**The task**
Reproduce the listing word for word. Skip any image.

Items listed in a dataset
** Start **
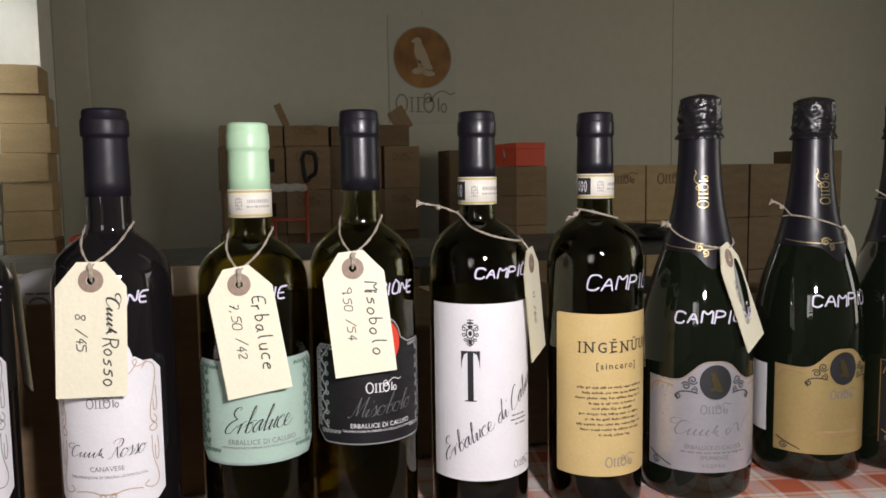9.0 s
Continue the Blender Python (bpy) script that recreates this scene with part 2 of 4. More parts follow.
def smooth_line(points, rounds=2, closed=False):
    p = [Vector(q) for q in points]
    for _ in range(rounds):
        q = [] if closed else [p[0]]
        n = len(p)
        for i in range(n if closed else n - 1):
            a, b = p[i], p[(i + 1) % n]
            q += [a * 0.75 + b * 0.25, a * 0.25 + b * 0.75]
        if not closed:
            q.append(p[-1])
        p = q
    return p


def tube(points, r, sides=8, closed=False, r_end=None):
    """A round cord along a line of points in space."""
    p = [Vector(q) for q in points]
    n, vs, fs = len(p), [], []
    up = Vector((0.31, 0.17, 0.93))
    for i in range(n):
        a, b = p[(i - 1) % n if closed else max(i - 1, 0)], p[(i + 1) % n if closed else min(i + 1, n - 1)]
        d = (b - a).normalized()
        s = d.cross(up)
        if s.length < 1e-4:
            s = d.cross(Vector((1, 0, 0)))
        s.normalize()
        w = d.cross(s)
        k = r if r_end is None else r + (r_end - r) * i / (n - 1)
        for j in range(sides):
            t = 2 * math.pi * j / sides
            vs.append(p[i] + s * (k * math.cos(t)) + w * (k * math.sin(t)))
    for i in range(n if closed else n - 1):
        for j in range(sides):
            a, b = i * sides + j, i * sides + (j + 1) % sides
            c, d = ((i + 1) % n) * sides + (j + 1) % sides, ((i + 1) % n) * sides + j
            fs.append((a, b, c, d))
    if not closed:
        fs.append(tuple(range(sides))[::-1])
        fs.append(tuple(range((n - 1) * sides, n * sides)))
    return vs, fs


def lathe(profile, sides=72):
    """Turns (radius, height) points about z; a zero radius closes an end."""
    vs, fs, rings = [], [], []
    for r, z in profile:
        if r < 1e-6:
            rings.append([len(vs)])
            vs.append((0, 0, z))
        else:
            rings.append(list(range(len(vs), len(vs) + sides)))
            vs += [(r * math.sin(2 * math.pi * j / sides), -r * math.cos(2 * math.pi * j / sides), z) for j in range(sides)]
    for a, b in zip(rings, rings[1:]):
        for j in range(sides):
            k = (j + 1) % sides
            if len(a) == 1 and len(b) > 1:
                fs.append((a[0], b[k], b[j]))
            elif len(b) == 1 and len(a) > 1:
                fs.append((a[j], a[k], b[0]))
            elif len(a) > 1:
                fs.append((a[j], a[k], b[k], b[j]))
    return vs, fs


def rounded_profile(points, rounds=3):
    return [(q.x, q.y) for q in smooth_line([(r, z, 0) for r, z in points], rounds)]


def radius_at(profile, z):
    zs, rs = [q[1] for q in profile], [q[0] for q in profile]
    return float(np.interp(z, zs, rs))


# flat artwork lives in (u, v): u along the sheet, v up it
def ribbon(points, w, rounds=2, closed=False):
    p = smooth_line([(x, y, 0) for x, y in points], rounds, closed)
    vs, fs, n = [], [], len(p)
    for i in range(n):
        a, b = p[(i - 1) % n if closed else max(i - 1, 0)], p[(i + 1) % n if closed else min(i + 1, n - 1)]
        d = b - a
        s = Vector((-d.y, d.x, 0))
        s = s.normalized() * (w / 2) if s.length > 1e-9 else Vector((w / 2, 0, 0))
        vs += [(p[i] + s)[:2], (p[i] - s)[:2]]
    for i in range(n if closed else n - 1):
        k = (i + 1) % n
        fs.append((2 * i, 2 * i + 1, 2 * k + 1, 2 * k))
    return vs, fs


def ellipse(cu, cv, ru, rv, n=32, tilt=0.0):
    c, s = math.cos(radians(tilt)), math.sin(radians(tilt))
    rings = max(1, min(6, int(max(ru, rv) / 0.0025)))
    vs, fs = [(cu, cv)], [(0, 1 + i, 1 + (i + 1) % n) for i in range(n)]
    for k in range(1, rings + 1):
        for i in range(n):
            x, y = ru * k / rings * math.cos(2 * math.pi * i / n), rv * k / rings * math.sin(2 * math.pi * i / n)
            vs.append((cu + c * x - s * y, cv + s * x + c * y))
        if k > 1:
            a, b = 1 + (k - 2) * n, 1 + (k - 1) * n
            fs += [(a + i, b + i, b + (i + 1) % n, a + (i + 1) % n) for i in range(n)]
    return vs, fs


def bar(u0, u1, v0, v1, n=0):
    n = n or max(1, int(abs(u1 - u0) / 0.003))
    vs, fs = [], []
    for i in range(n + 1):
        u = u0 + (u1 - u0) * i / n
        vs += [(u, v0), (u, v1)]
    return vs, [(2 * i, 2 * i + 2, 2 * i + 3, 2 * i + 1) for i in range(n)]


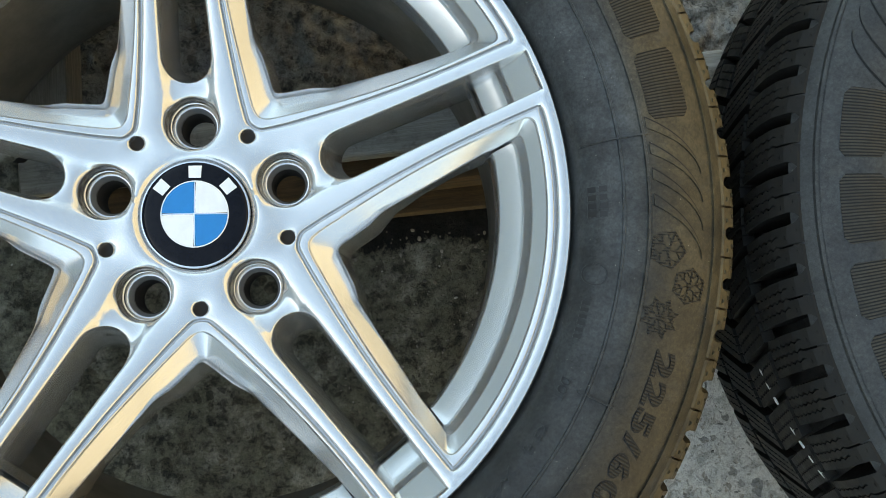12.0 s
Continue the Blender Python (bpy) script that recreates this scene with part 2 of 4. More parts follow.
    soil_shade = k.math("MULTIPLY", soil_shade, k.ramp(k.math("ADD", x, wob), (0.30, 1.0), (0.36, 0.0)))
    soil_shade = k.math("MULTIPLY", soil_shade, k.ramp(yw, (-0.24, 0.0), (-0.19, 1.0)))
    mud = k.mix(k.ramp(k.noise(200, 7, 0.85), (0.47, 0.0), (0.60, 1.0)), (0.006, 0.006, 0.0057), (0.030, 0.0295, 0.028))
    c = k.mix(k.math("MULTIPLY", soil_shade, 0.97), c, mud)
    # moss and rust-brown grime; the shade under wheel and pallet is painted in too
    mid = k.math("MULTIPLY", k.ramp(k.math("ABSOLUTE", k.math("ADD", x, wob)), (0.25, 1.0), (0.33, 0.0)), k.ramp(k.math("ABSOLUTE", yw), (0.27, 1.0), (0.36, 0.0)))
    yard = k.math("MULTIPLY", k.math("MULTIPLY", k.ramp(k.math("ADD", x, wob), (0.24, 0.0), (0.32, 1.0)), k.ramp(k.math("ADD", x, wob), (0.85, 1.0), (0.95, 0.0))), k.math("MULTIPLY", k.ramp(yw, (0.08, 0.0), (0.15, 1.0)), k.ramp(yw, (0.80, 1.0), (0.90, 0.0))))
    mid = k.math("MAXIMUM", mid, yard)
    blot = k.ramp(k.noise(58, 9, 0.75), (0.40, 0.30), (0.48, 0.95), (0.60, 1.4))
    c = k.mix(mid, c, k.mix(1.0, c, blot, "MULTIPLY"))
    moss_shade = k.math("MULTIPLY", k.ramp(k.noise(16, 8, 0.75), (0.28, 0.25), (0.50, 1.0)), mid)
    c = k.mix(k.math("MULTIPLY", moss_shade, k.ramp(yw, (0.11, 0.94), (0.15, 0.30))), c, k.mix(1.0, c, (0.27, 0.275, 0.225), "MULTIPLY"))
    rust = k.math("MULTIPLY", k.ramp(k.noise(13, 7, 0.75), (0.50, 0.0), (0.60, 1.0)), k.math("MULTIPLY", mid, k.ramp(yw, (0.10, 0.0), (0.15, 1.0))))
    c = k.mix(k.math("MULTIPLY", rust, 0.30), c, (0.25, 0.165, 0.10))
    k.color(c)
    k.bump(relief, 0.9, 0.0020)
    return k.m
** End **
**Solution to the problem**
9.0 s
Continue the Blender Python (bpy) script that recreates this scene with part 2 of 4. More parts follow.
def smooth_line(points, rounds=2, closed=False):
    p = [Vector(q) for q in points]
    for _ in range(rounds):
        q = [] if closed else [p[0]]
        n = len(p)
        for i in range(n if closed else n - 1):
            a, b = p[i], p[(i + 1) % n]
            q += [a * 0.75 + b * 0.25, a * 0.25 + b * 0.75]
        if not closed:
            q.append(p[-1])
        p = q
    return p


def tube(points, r, sides=8, closed=False, r_end=None):
    """A round cord along a line of points in space."""
    p = [Vector(q) for q in points]
    n, vs, fs = len(p), [], []
    up = Vector((0.31, 0.17, 0.93))
    for i in range(n):
        a, b = p[(i - 1) % n if closed else max(i - 1, 0)], p[(i + 1) % n if closed else min(i + 1, n - 1)]
        d = (b - a).normalized()
        s = d.cross(up)
        if s.length < 1e-4:
            s = d.cross(Vector((1, 0, 0)))
        s.normalize()
        w = d.cross(s)
        k = r if r_end is None else r + (r_end - r) * i / (n - 1)
        for j in range(sides):
            t = 2 * math.pi * j / sides
            vs.append(p[i] + s * (k * math.cos(t)) + w * (k * math.sin(t)))
    for i in range(n if closed else n - 1):
        for j in range(sides):
            a, b = i * sides + j, i * sides + (j + 1) % sides
            c, d = ((i + 1) % n) * sides + (j + 1) % sides, ((i + 1) % n) * sides + j
            fs.append((a, b, c, d))
    if not closed:
        fs.append(tuple(range(sides))[::-1])
        fs.append(tuple(range((n - 1) * sides, n * sides)))
    return vs, fs


def lathe(profile, sides=72):
    """Turns (radius, height) points about z; a zero radius closes an end."""
    vs, fs, rings = [], [], []
    for r, z in profile:
        if r < 1e-6:
            rings.append([len(vs)])
            vs.append((0, 0, z))
        else:
            rings.append(list(range(len(vs), len(vs) + sides)))
            vs += [(r * math.sin(2 * math.pi * j / sides), -r * math.cos(2 * math.pi * j / sides), z) for j in range(sides)]
    for a, b in zip(rings, rings[1:]):
        for j in range(sides):
            k = (j + 1) % sides
            if len(a) == 1 and len(b) > 1:
                fs.append((a[0], b[k], b[j]))
            elif len(b) == 1 and len(a) > 1:
                fs.append((a[j], a[k], b[0]))
            elif len(a) > 1:
                fs.append((a[j], a[k], b[k], b[j]))
    return vs, fs


def rounded_profile(points, rounds=3):
    return [(q.x, q.y) for q in smooth_line([(r, z, 0) for r, z in points], rounds)]


def radius_at(profile, z):
    zs, rs = [q[1] for q in profile], [q[0] for q in profile]
    return float(np.interp(z, zs, rs))


# flat artwork lives in (u, v): u along the sheet, v up it
def ribbon(points, w, rounds=2, closed=False):
    p = smooth_line([(x, y, 0) for x, y in points], rounds, closed)
    vs, fs, n = [], [], len(p)
    for i in range(n):
        a, b = p[(i - 1) % n if closed else max(i - 1, 0)], p[(i + 1) % n if closed else min(i + 1, n - 1)]
        d = b - a
        s = Vector((-d.y, d.x, 0))
        s = s.normalized() * (w / 2) if s.length > 1e-9 else Vector((w / 2, 0, 0))
        vs += [(p[i] + s)[:2], (p[i] - s)[:2]]
    for i in range(n if closed else n - 1):
        k = (i + 1) % n
        fs.append((2 * i, 2 * i + 1, 2 * k + 1, 2 * k))
    return vs, fs


def ellipse(cu, cv, ru, rv, n=32, tilt=0.0):
    c, s = math.cos(radians(tilt)), math.sin(radians(tilt))
    rings = max(1, min(6, int(max(ru, rv) / 0.0025)))
    vs, fs = [(cu, cv)], [(0, 1 + i, 1 + (i + 1) % n) for i in range(n)]
    for k in range(1, rings + 1):
        for i in range(n):
            x, y = ru * k / rings * math.cos(2 * math.pi * i / n), rv * k / rings * math.sin(2 * math.pi * i / n)
            vs.append((cu + c * x - s * y, cv + s * x + c * y))
        if k > 1:
            a, b = 1 + (k - 2) * n, 1 + (k - 1) * n
            fs += [(a + i, b + i, b + (i + 1) % n, a + (i + 1) % n) for i in range(n)]
    return vs, fs


def bar(u0, u1, v0, v1, n=0):
    n = n or max(1, int(abs(u1 - u0) / 0.003))
    vs, fs = [], []
    for i in range(n + 1):
        u = u0 + (u1 - u0) * i / n
        vs += [(u, v0), (u, v1)]
    return vs, [(2 * i, 2 * i + 2, 2 * i + 3, 2 * i + 1) for i in range(n)]


12.0 s
Continue the Blender Python (bpy) script that recreates this scene with part 2 of 4. More parts follow.
    soil_shade = k.math("MULTIPLY", soil_shade, k.ramp(k.math("ADD", x, wob), (0.30, 1.0), (0.36, 0.0)))
    soil_shade = k.math("MULTIPLY", soil_shade, k.ramp(yw, (-0.24, 0.0), (-0.19, 1.0)))
    mud = k.mix(k.ramp(k.noise(200, 7, 0.85), (0.47, 0.0), (0.60, 1.0)), (0.006, 0.006, 0.0057), (0.030, 0.0295, 0.028))
    c = k.mix(k.math("MULTIPLY", soil_shade, 0.97), c, mud)
    # moss and rust-brown grime; the shade under wheel and pallet is painted in too
    mid = k.math("MULTIPLY", k.ramp(k.math("ABSOLUTE", k.math("ADD", x, wob)), (0.25, 1.0), (0.33, 0.0)), k.ramp(k.math("ABSOLUTE", yw), (0.27, 1.0), (0.36, 0.0)))
    yard = k.math("MULTIPLY", k.math("MULTIPLY", k.ramp(k.math("ADD", x, wob), (0.24, 0.0), (0.32, 1.0)), k.ramp(k.math("ADD", x, wob), (0.85, 1.0), (0.95, 0.0))), k.math("MULTIPLY", k.ramp(yw, (0.08, 0.0), (0.15, 1.0)), k.ramp(yw, (0.80, 1.0), (0.90, 0.0))))
    mid = k.math("MAXIMUM", mid, yard)
    blot = k.ramp(k.noise(58, 9, 0.75), (0.40, 0.30), (0.48, 0.95), (0.60, 1.4))
    c = k.mix(mid, c, k.mix(1.0, c, blot, "MULTIPLY"))
    moss_shade = k.math("MULTIPLY", k.ramp(k.noise(16, 8, 0.75), (0.28, 0.25), (0.50, 1.0)), mid)
    c = k.mix(k.math("MULTIPLY", moss_shade, k.ramp(yw, (0.11, 0.94), (0.15, 0.30))), c, k.mix(1.0, c, (0.27, 0.275, 0.225), "MULTIPLY"))
    rust = k.math("MULTIPLY", k.ramp(k.noise(13, 7, 0.75), (0.50, 0.0), (0.60, 1.0)), k.math("MULTIPLY", mid, k.ramp(yw, (0.10, 0.0), (0.15, 1.0))))
    c = k.mix(k.math("MULTIPLY", rust, 0.30), c, (0.25, 0.165, 0.10))
    k.color(c)
    k.bump(relief, 0.9, 0.0020)
    return k.m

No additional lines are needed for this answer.